Copy out the data exactly, leaving the pictures behind.

▶ **Available data**
_ _ _ _ _ _ _

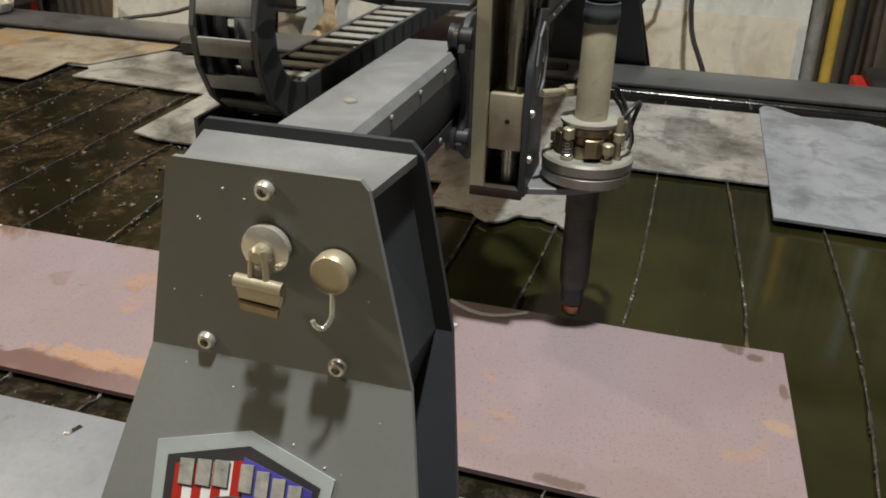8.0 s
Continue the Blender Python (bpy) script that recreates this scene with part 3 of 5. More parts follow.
def stock():
    rnd = random.Random(9)
    p = thing("steel_plate", "long dusty-rose primed steel plate lying on the slats, chalk marked", "steel plate")
    far = [(0.648, 3.004), (0.62, 3.0), (0.55, 3.001), (0.45, 3.0), (0.361, 2.999)]
    left = [(0.346 + 0.008 * (y - 1.18) + rnd.uniform(-0.001, 0.001), y) for y in np.arange(2.9, 1.25, -0.1)]
    right = [(0.655 + rnd.uniform(-0.001, 0.001), y) for y in np.arange(1.3, 2.95, 0.1)]
    near = [(0.347, 1.176), (0.656, 1.182)]
    part("body", slab(B(), far + left + near + right, ZS - 0.001, 0.9005, "z"), PLATE, p)
    # chalk writing, as plain bars, at two places, each with its long opening stroke
    near_marks = [((0.611, 1.614), (0.592, 1.568)), ((0.557, 1.612), (0.54, 1.582)), ((0.4944, 1.612), (0.4735, 1.556)), ((0.463, 1.628), (0.457, 1.608)), ((0.4186, 1.652), (0.443, 1.618))]
    far_marks = [((0.579, 2.388), (0.574, 2.342)), ((0.532, 2.391), (0.522, 2.34)), ((0.504, 2.36), (0.494, 2.3)), ((0.449, 2.356), (0.462, 2.34)), ((0.404, 2.368), (0.436, 2.334))]
    for a, b in near_marks + far_marks:
        bm = B()
        bar(bm, a, b, 0.0115, 0.9007)
        part("chalk_mark", bm, WHITE, p, "white chalk bar")
    for y in (1.54, 2.351):
        bm = B()
        k = 1.0 if y < 2 else 1.2
        pts = [(0.652 - 0.022 * math.cos(0.5 * math.pi * q), y + 0.051 * k * q) for q in (-1, -0.75, -0.5, -0.2, 0.1, 0.4, 0.7, 1)]
        slab(bm, [(x + 0.0035, v) for x, v in pts] + [(x - 0.0035, v) for x, v in pts[::-1]], 0.9007, 0.9014)
        part("chalk_mark", bm, WHITE, p, "white curved chalk bar")
    bm = B()
    bar(bm, (0.604, 2.686), (0.613, 2.416), 0.003, 0.9007)
    part("chalk_line", bm, WHITE, p, "thin white chalk line")
    # scrap sheets
    torn = [(0.929, 1.71), (0.936, 1.698), (0.9445, 1.684), (0.941, 1.66), (0.9385, 1.636), (0.922, 1.622), (0.911, 1.606), (0.914, 1.59), (0.925, 1.577), (0.942, 1.568), (0.951, 1.56), (0.949, 1.545),
            (0.9535, 1.527), (0.945, 1.515), (0.9415, 1.501), (0.928, 1.49), (0.918, 1.475), (0.922, 1.465), (0.9165, 1.454)]
    pts = [(1.352, 3.19), (1.36, 2.83), (1.48, 2.83), (1.48, 2.758), (1.459, 2.737), (1.395, 2.736), (1.3695, 2.3665), (1.093, 2.363), (1.0715, 2.3), (1.0665, 2.15), (1.0555, 2.01), (1.0645, 1.87),
           (1.053, 1.813), (1.0475, 1.78), (1.044, 1.717)]
    pts += torn + [(1.2225, 1.4535), (1.217, 0.95), (1.66, 0.93), (1.645, 1.7), (1.66, 2.3), (1.69, 2.75), (1.69, 3.19)]
    solid("scrap_sheet", slab(B(), pts, ZS - 0.001, ZS + 0.0025), SHEETGREY, "mottled grey offcut sheet with a torn edge on the slats", "steel sheet")
    solid("scrap_sheet", slab(B(), [(1.333, 3.225), (1.318, 2.799), (1.353, 2.8), (1.481, 2.815), (1.4825, 2.7575), (1.56, 2.72), (1.69, 2.655), (1.735, 2.66), (1.74, 3.22)], 0.9005, 0.903), SHEETTAN,
          "rust-stained tan sheet lying on the slats", "steel sheet")
    pts = outline([(1.062, 1.17), (1.047, 0.9), (1.025, 0.3), (1.5, 0.3), (1.49, 0.7), (1.44, 0.79), (1.53, 0.885), (1.62, 0.905), (1.655, 0.955), (1.65, 1.08), (1.715, 1.15), (1.68, 1.165)],
                  0.003, rnd, (5, 7))
    solid("scrap_sheet", slab(B(), pts, ZS + 0.003, ZS + 0.008), SHEETBLUE, "blue-grey sheet with a bite cut out, on top of the offcut", "steel sheet")
    # magnetic parts dish, blocks on the rail
    d = thing("parts_dish", "round bright steel parts dish on the rail", "dish")
    part("bowl", lathe(B(), (1.852, 3.36, 0.916), [(0.03, 0), (0.05, 0.004), (0.058, 0.018), (0.062, 0.03), (0.059, 0.03), (0.05, 0.01), (0.02, 0.007)], 32), CHROME, d)
    part("base", lathe(B(), (1.852, 3.36, 0.9152), [(0.034, 0), (0.034, 0.004), (0.02, 0.005)], 24), RUBBER, d)
    solid("end_stop", slab(B(), [(1.655, 2.6), (1.69, 2.625), (1.74, 2.63), (1.8, 2.61), (1.835, 2.56), (1.8, 2.525), (1.7, 2.545), (1.66, 2.57)], 0.9035, 0.934, "z", 0.003), BLACKSTEEL, "black rounded steel stop plate by the rail", "stop")
    solid("wood_block", box(B(), 1.69, 1.75, 2.43, 2.52, 0.9, 0.908, 0.002), TIMBER, "small tan wooden block beside the rail", "wood block")
    solid("packer_plate", box(B(), 1.80, 1.86, 1.62, 1.8, 0.9155, 0.9195, 0.001), BLACKSTEEL, "thin flat packer plate on the rail", "packer")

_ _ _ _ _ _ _

▶ **Written solution**
8.0 s
Continue the Blender Python (bpy) script that recreates this scene with part 3 of 5. More parts follow.
def stock():
    rnd = random.Random(9)
    p = thing("steel_plate", "long dusty-rose primed steel plate lying on the slats, chalk marked", "steel plate")
    far = [(0.648, 3.004), (0.62, 3.0), (0.55, 3.001), (0.45, 3.0), (0.361, 2.999)]
    left = [(0.346 + 0.008 * (y - 1.18) + rnd.uniform(-0.001, 0.001), y) for y in np.arange(2.9, 1.25, -0.1)]
    right = [(0.655 + rnd.uniform(-0.001, 0.001), y) for y in np.arange(1.3, 2.95, 0.1)]
    near = [(0.347, 1.176), (0.656, 1.182)]
    part("body", slab(B(), far + left + near + right, ZS - 0.001, 0.9005, "z"), PLATE, p)
    # chalk writing, as plain bars, at two places, each with its long opening stroke
    near_marks = [((0.611, 1.614), (0.592, 1.568)), ((0.557, 1.612), (0.54, 1.582)), ((0.4944, 1.612), (0.4735, 1.556)), ((0.463, 1.628), (0.457, 1.608)), ((0.4186, 1.652), (0.443, 1.618))]
    far_marks = [((0.579, 2.388), (0.574, 2.342)), ((0.532, 2.391), (0.522, 2.34)), ((0.504, 2.36), (0.494, 2.3)), ((0.449, 2.356), (0.462, 2.34)), ((0.404, 2.368), (0.436, 2.334))]
    for a, b in near_marks + far_marks:
        bm = B()
        bar(bm, a, b, 0.0115, 0.9007)
        part("chalk_mark", bm, WHITE, p, "white chalk bar")
    for y in (1.54, 2.351):
        bm = B()
        k = 1.0 if y < 2 else 1.2
        pts = [(0.652 - 0.022 * math.cos(0.5 * math.pi * q), y + 0.051 * k * q) for q in (-1, -0.75, -0.5, -0.2, 0.1, 0.4, 0.7, 1)]
        slab(bm, [(x + 0.0035, v) for x, v in pts] + [(x - 0.0035, v) for x, v in pts[::-1]], 0.9007, 0.9014)
        part("chalk_mark", bm, WHITE, p, "white curved chalk bar")
    bm = B()
    bar(bm, (0.604, 2.686), (0.613, 2.416), 0.003, 0.9007)
    part("chalk_line", bm, WHITE, p, "thin white chalk line")
    # scrap sheets
    torn = [(0.929, 1.71), (0.936, 1.698), (0.9445, 1.684), (0.941, 1.66), (0.9385, 1.636), (0.922, 1.622), (0.911, 1.606), (0.914, 1.59), (0.925, 1.577), (0.942, 1.568), (0.951, 1.56), (0.949, 1.545),
            (0.9535, 1.527), (0.945, 1.515), (0.9415, 1.501), (0.928, 1.49), (0.918, 1.475), (0.922, 1.465), (0.9165, 1.454)]
    pts = [(1.352, 3.19), (1.36, 2.83), (1.48, 2.83), (1.48, 2.758), (1.459, 2.737), (1.395, 2.736), (1.3695, 2.3665), (1.093, 2.363), (1.0715, 2.3), (1.0665, 2.15), (1.0555, 2.01), (1.0645, 1.87),
           (1.053, 1.813), (1.0475, 1.78), (1.044, 1.717)]
    pts += torn + [(1.2225, 1.4535), (1.217, 0.95), (1.66, 0.93), (1.645, 1.7), (1.66, 2.3), (1.69, 2.75), (1.69, 3.19)]
    solid("scrap_sheet", slab(B(), pts, ZS - 0.001, ZS + 0.0025), SHEETGREY, "mottled grey offcut sheet with a torn edge on the slats", "steel sheet")
    solid("scrap_sheet", slab(B(), [(1.333, 3.225), (1.318, 2.799), (1.353, 2.8), (1.481, 2.815), (1.4825, 2.7575), (1.56, 2.72), (1.69, 2.655), (1.735, 2.66), (1.74, 3.22)], 0.9005, 0.903), SHEETTAN,
          "rust-stained tan sheet lying on the slats", "steel sheet")
    pts = outline([(1.062, 1.17), (1.047, 0.9), (1.025, 0.3), (1.5, 0.3), (1.49, 0.7), (1.44, 0.79), (1.53, 0.885), (1.62, 0.905), (1.655, 0.955), (1.65, 1.08), (1.715, 1.15), (1.68, 1.165)],
                  0.003, rnd, (5, 7))
    solid("scrap_sheet", slab(B(), pts, ZS + 0.003, ZS + 0.008), SHEETBLUE, "blue-grey sheet with a bite cut out, on top of the offcut", "steel sheet")
    # magnetic parts dish, blocks on the rail
    d = thing("parts_dish", "round bright steel parts dish on the rail", "dish")
    part("bowl", lathe(B(), (1.852, 3.36, 0.916), [(0.03, 0), (0.05, 0.004), (0.058, 0.018), (0.062, 0.03), (0.059, 0.03), (0.05, 0.01), (0.02, 0.007)], 32), CHROME, d)
    part("base", lathe(B(), (1.852, 3.36, 0.9152), [(0.034, 0), (0.034, 0.004), (0.02, 0.005)], 24), RUBBER, d)
    solid("end_stop", slab(B(), [(1.655, 2.6), (1.69, 2.625), (1.74, 2.63), (1.8, 2.61), (1.835, 2.56), (1.8, 2.525), (1.7, 2.545), (1.66, 2.57)], 0.9035, 0.934, "z", 0.003), BLACKSTEEL, "black rounded steel stop plate by the rail", "stop")
    solid("wood_block", box(B(), 1.69, 1.75, 2.43, 2.52, 0.9, 0.908, 0.002), TIMBER, "small tan wooden block beside the rail", "wood block")
    solid("packer_plate", box(B(), 1.80, 1.86, 1.62, 1.8, 0.9155, 0.9195, 0.001), BLACKSTEEL, "thin flat packer plate on the rail", "packer")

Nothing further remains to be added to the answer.